In spite of the impressive data collected and analyzed in the book, consisting of both cultural and political texts, as well as media debates and public interviews with important mnemonic agents such as authors of cultural productions, one weakness of the book is related to the methodological approach. The claims about the general public seem to be based on public knowledge as the author did not survey ordinary citizens (the bystanders). Therefore, the theoretical discussion about the imagined linkage between official and cultural projects addressing the past refers to the agenda of powerful actors in society (politicians, media, civil society) rather than the general public as the author claims.
The first empirical chapter focuses on the 1979 Amnesty Law and the testimonial literature about guerilla fighters. The former represents a political attempt to close a chapter in the Brazilian history by granting forgiveness to both guerilla members and to secret security agents. In this respect, the Amnesty Law was a form of “reconciliation through institutionalized forgetting” (p. 13). At the same time, former guerillas started to publish testimonial books, which complemented the law by promoting “reconciliation by memory” (p. 29). According to Atencio, the conciliatory approach of both the legislative initiative and the testimonial literature, which was in line with the national mood, explains the imaginary linkage between the cultural productions and the Amnesty Law. The author also discusses the case of a book written by a former guerilla and published two years before the Amnesty Law. She notes that this book, which condemns state violence, went to oblivion. Besides timing and format (the book is a novel, not a testimonial), a critical approach that called for reparative justice rather than reconciliation led to the book’s exclusion from the imaginary linkage regarding the Amnesty Law and the testimonial boom.
The second chapter introduces the case of Anos rebedlos — an early 1990s miniseries based on a book of a former guerilla member — and the impeachment of Fernando Collor de Mello, the first president directly elected by the people after the end of the military dictatorship. Atencio notes that the telenovela fueled mnemonic ambiguity in spite of its powerful message of “never again”. On the one hand, it humanizes the guerilla fighters and, on the other hand, it frames the dictatorship as a mild rather than radical regime (p. 66). Nevertheless, this tension stirred public debates regarding the past.
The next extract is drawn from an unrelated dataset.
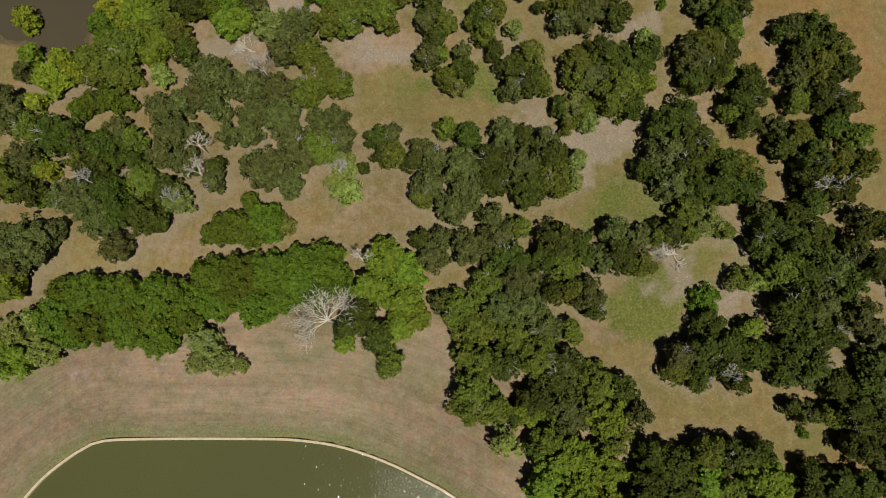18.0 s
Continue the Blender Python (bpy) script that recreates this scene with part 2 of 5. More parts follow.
def tube(bm, points, radii, sides=6):
    """A tapered limb through the points."""
    rings = []
    for i, p in enumerate(points):
        d = (points[min(i + 1, len(points) - 1)] - points[max(i - 1, 0)]).normalized()
        a = d.orthogonal().normalized()
        b = d.cross(a)
        rings.append([bm.verts.new(p + (a * math.cos(w) + b * math.sin(w)) * radii[i]) for w in [k * math.tau / sides for k in range(sides)]])
    for r, s in zip(rings, rings[1:]):
        for k in range(sides):
            bm.faces.new((r[k], r[(k + 1) % sides], s[(k + 1) % sides], s[k]))
    bm.faces.new(rings[-1])


# ---- the shores ----
SPIT_SHORE = [
    (-114.7, 20.9), (-89.4, 34.5), (-72.0, 43.0), (-61.8, 46.9), (-53.0, 49.2), (-44.2, 51.1), (-39.4, 51.9),
    (-36.4, 52.7), (-32.6, 53.7), (-27.4, 54.9), (-22.3, 55.6), (-17.1, 56.1), (-11.1, 56.5), (-5.0, 56.7),
    (0.1, 56.5), (4.4, 55.8), (9.2, 54.3), (13.9, 52.1), (18.9, 49.3), (23.5, 46.1), (28.0, 42.0),
    (32.8, 37.1), (37.2, 32.6), (40.6, 27.0), (43.4, 22.2), (46.9, 17.2), (51.2, 11.7),
]
SPIT_KERB = [
    (51.2, 11.7), (53.5, 8.3), (56.2, 5.2), (58.8, 2.3), (60.8, 0.7), (64.2, -0.4), (70.1, -1.4),
    (83.1, -3.0), (147.2, -6.4),
]
NORTH_KERB = [
    (147.2, 12.3), (84.7, 29.8), (73.7, 37.2), (66.6, 44.3), (61.2, 49.7), (52.9, 54.8), (49.5, 57.3),
    (45.6, 59.7), (41.6, 61.5), (37.5, 62.6), (33.4, 64.0), (30.2, 65.5), (27.3, 67.2), (22.0, 71.1),
    (17.1, 74.7), (8.7, 80.9), (0.1, 87.2), (-4.6, 89.7), (-8.6, 91.6), (-12.9, 93.2), (-17.3, 94.4),
    (-22.6, 95.1), (-27.9, 95.3), (-43.0, 95.3), (-51.3, 95.0), (-54.2, 93.9), (-56.7, 92.3), (-60.0, 89.6),
    (-63.2, 85.8), (-65.5, 82.4), (-67.8, 79.2), (-72.4, 73.2), (-79.3, 65.9), (-102.4, 51.7), (-133.1, 28.8),
]
shore = smooth_line(SPIT_SHORE, 1.5)
spit_kerb = smooth_line(SPIT_KERB, 1.2)
north_kerb = smooth_line(NORTH_KERB, 1.2)
lake_edge = np.concatenate([shore, spit_kerb[1:], north_kerb])
POND_EDGE = [
    (-72.7, 168.0), (-70.2, 168.6), (-67.7, 169.4), (-65.3, 171.5), (-62.8, 173.3), (-60.4, 175.3), (-57.9, 176.3),
    (-54.4, 175.5), (-52.1, 173.1), (-52.0, 169.8), (-51.6, 166.5), (-52.8, 164.0), (-54.3, 162.0), (-56.9, 159.9),
    (-57.9, 158.3), (-58.1, 155.8), (-62.7, 154.3), (-64.9, 154.5), (-66.8, 155.5), (-69.0, 156.4), (-72.6, 157.5),
    (-75.5, 160.1), (-76.1, 164.5),
]
OPEN_WATER = [
    (-75.1, 166.8), (-70.9, 167.3), (-67.5, 167.9), (-63.4, 169.7), (-61.0, 171.2), (-59.3, 172.0), (-57.1, 170.8),
    (-55.2, 169.6), (-55.6, 167.7), (-55.9, 165.7), (-54.5, 164.3), (-51.8, 161.6), (-52.7, 150.4), (-84.4, 150.3),
    (-86.1, 165.7),
]
CHANNEL_EDGE = [
    (-60.4, 196.0), (-59.1, 196.7), (-58.4, 194.9), (-56.8, 194.2), (-56.4, 191.7), (-55.4, 189.3), (-55.0, 187.0),
    (-56.1, 186.7), (-57.4, 187.5), (-57.7, 185.5), (-58.7, 185.1), (-59.4, 186.8), (-62.0, 186.6), (-62.1, 187.6),
    (-60.1, 188.2), (-59.2, 190.3), (-59.6, 193.0), (-60.7, 194.6),
]
pond_edge = smooth_line(POND_EDGE, 1.0, True)
open_water = smooth_line(OPEN_WATER, 1.0, True)
channel_edge = smooth_line(CHANNEL_EDGE, 0.7, True)
ROAD_AXIS = np.array([(53.1, 245.1), (58.5, 231.1), (63.7, 217.6)])
road_dir = (ROAD_AXIS[2] - ROAD_AXIS[0]) / np.hypot(*(ROAD_AXIS[2] - ROAD_AXIS[0]))
road_left = np.array((road_dir[1], -road_dir[0]))
if road_left[0] > 0:
    road_left = -road_left
ROAD_MID = ROAD_AXIS[1]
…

It also allowed students protesting against the President, involved at that time in a corruption scandal, to identify with the series’ characters and to appropriate slogans and songs from Anos rebedlos to promote social change, thus “demanding their place in the circle of memory” (p. 76).
The third chapter focuses on the 1995 Law of the Disappeared and the book of Fernando Bonassi, Prova contraria. The latter stresses the ambiguity surrounding the disappearances of people during the military dictatorship, while the legislative initiative was under public scrutiny because it only focused on the state’s accountability for the past and the reparations paid for the victims, but ignored the perpetrators. Therefore, the Law of the Disappeared was another political attempt to bring closure through reconciliation. The official report that followed the law also reinforced the hegemonic discourse (unity and reconciliation, as characteristics of the Brazilian identity) given that it focuses on truth and memory, but avoids the question of justice through individual accountability for the past crimes.
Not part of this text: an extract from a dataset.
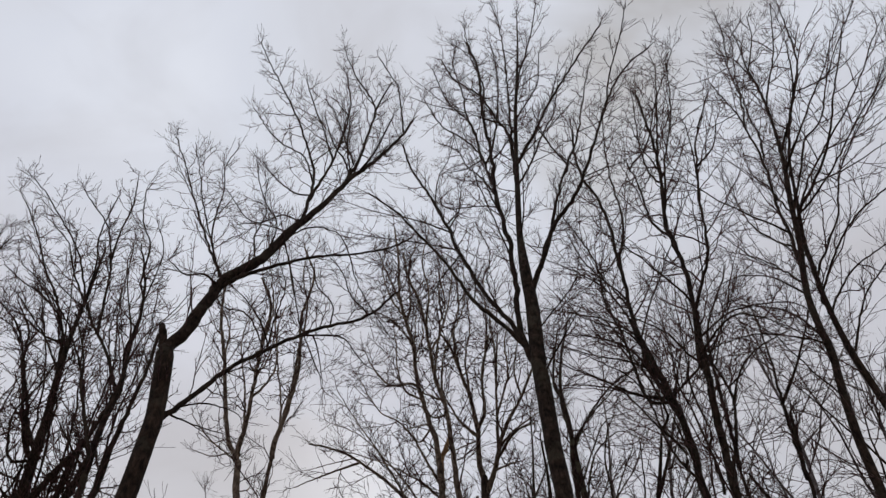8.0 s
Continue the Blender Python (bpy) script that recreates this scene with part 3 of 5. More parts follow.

The fourth and last empirical chapter follows the changing meaning assigned to a site of detention in Sao Paolo. The former prison became a memorial site (Prison Memorial) in 1998, turned into a cultural center (Freedom Memorial) in 2002, and it was redesigned again as a memorial site (Resistance Memorial) in 2009. In the late 1990s a theatrical performance, Lembrar e resistir, was staged there for more than one year and influenced the role assigned to the former torture center, by symbolically turning the audience into prisoners (by recording their personal data), witnesses of the past atrocities, and participants in reclaiming and reoccupying the site. In this way, the spectators were reminded of their responsibility to remember and to tell the truth about the past to the next generations. The play was interrupted once the authorities decided to renovate the site and to transform it in a different type of cultural center, in which past meanings were erased: “the human rights message of Lembrar had been replaced by the logic of neoliberalism with the celebration of an urban renewal project designed to attract middle-class cultural consumers to a blighted part of the city” (p.117). Following the pressure exerted by the associations of former prisoners, seven years later the site became again a memorial place.
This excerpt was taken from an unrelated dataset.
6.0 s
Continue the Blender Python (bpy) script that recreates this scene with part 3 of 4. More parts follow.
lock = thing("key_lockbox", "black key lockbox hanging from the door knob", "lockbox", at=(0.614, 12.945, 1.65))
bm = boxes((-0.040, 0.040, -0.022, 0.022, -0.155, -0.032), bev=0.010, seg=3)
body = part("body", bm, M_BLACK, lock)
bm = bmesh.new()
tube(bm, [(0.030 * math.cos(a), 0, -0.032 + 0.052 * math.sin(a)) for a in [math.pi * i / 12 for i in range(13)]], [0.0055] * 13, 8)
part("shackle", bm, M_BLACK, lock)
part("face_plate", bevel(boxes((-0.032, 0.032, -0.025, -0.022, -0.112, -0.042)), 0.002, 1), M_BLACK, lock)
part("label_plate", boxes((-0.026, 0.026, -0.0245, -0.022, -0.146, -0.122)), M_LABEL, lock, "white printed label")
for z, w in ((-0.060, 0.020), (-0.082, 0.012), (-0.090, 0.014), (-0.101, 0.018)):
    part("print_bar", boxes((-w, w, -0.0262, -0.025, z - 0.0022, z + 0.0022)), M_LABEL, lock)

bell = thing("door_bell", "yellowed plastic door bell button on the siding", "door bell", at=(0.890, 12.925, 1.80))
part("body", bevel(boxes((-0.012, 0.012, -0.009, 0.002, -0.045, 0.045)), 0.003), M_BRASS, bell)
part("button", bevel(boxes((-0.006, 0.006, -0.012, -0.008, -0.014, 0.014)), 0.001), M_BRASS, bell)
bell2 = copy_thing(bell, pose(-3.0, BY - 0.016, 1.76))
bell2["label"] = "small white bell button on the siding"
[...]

In the concluding chapter, Rebecca Atencio emphasizes the idea that coming to terms with the past has been a strenuous and still unfinished process in Brazil. She suggests that the next cycle of memory might be related to the film Hoje, based on the book of Fernando Bonassi, and the creation of the Truth Commission.
Memory’s Turn. Reckoning with Dictatorship in Brazil should be a significant work for historians and scholars in the fields of memory studies, cultural studies and transitional justice, with a particular interest in Latin American transformations. The book can serve as a blueprint also for those who try to understand how memory works in other post-authoritarian societies such as, for instance, post-communist Eastern Europe. The biggest merit of Memory’s Turn. Reckoning with Dictatorship in Brazil remains the complex analysis of two different types of events – institutional strategies to reckon with the past and cultural productions that revisit the past – and their interplay.
Alina Thiemann
Institute of Sociology, Romanian Academy
References
Zelizer, B. (2011). Cannibalizing memory in the global flow of news. In Meyers, O., Neiger, M.,
Zandberg, E., Hoskins, A. and J. Sutton (Eds.) On Media Memory. New York: Palgrave Macmillan, 27 – 36.
[1] The term “political opening” (or “abertura” in Portuguese) refers to Brazil’s return to civilian government in the early 1980s. This process was initiated by President Ernesto Geisel through a series of reforms aimed at liberalization and then furthered by his successor, Joao Batista Figueiredo, who enacted the Amnesty Law in 1979.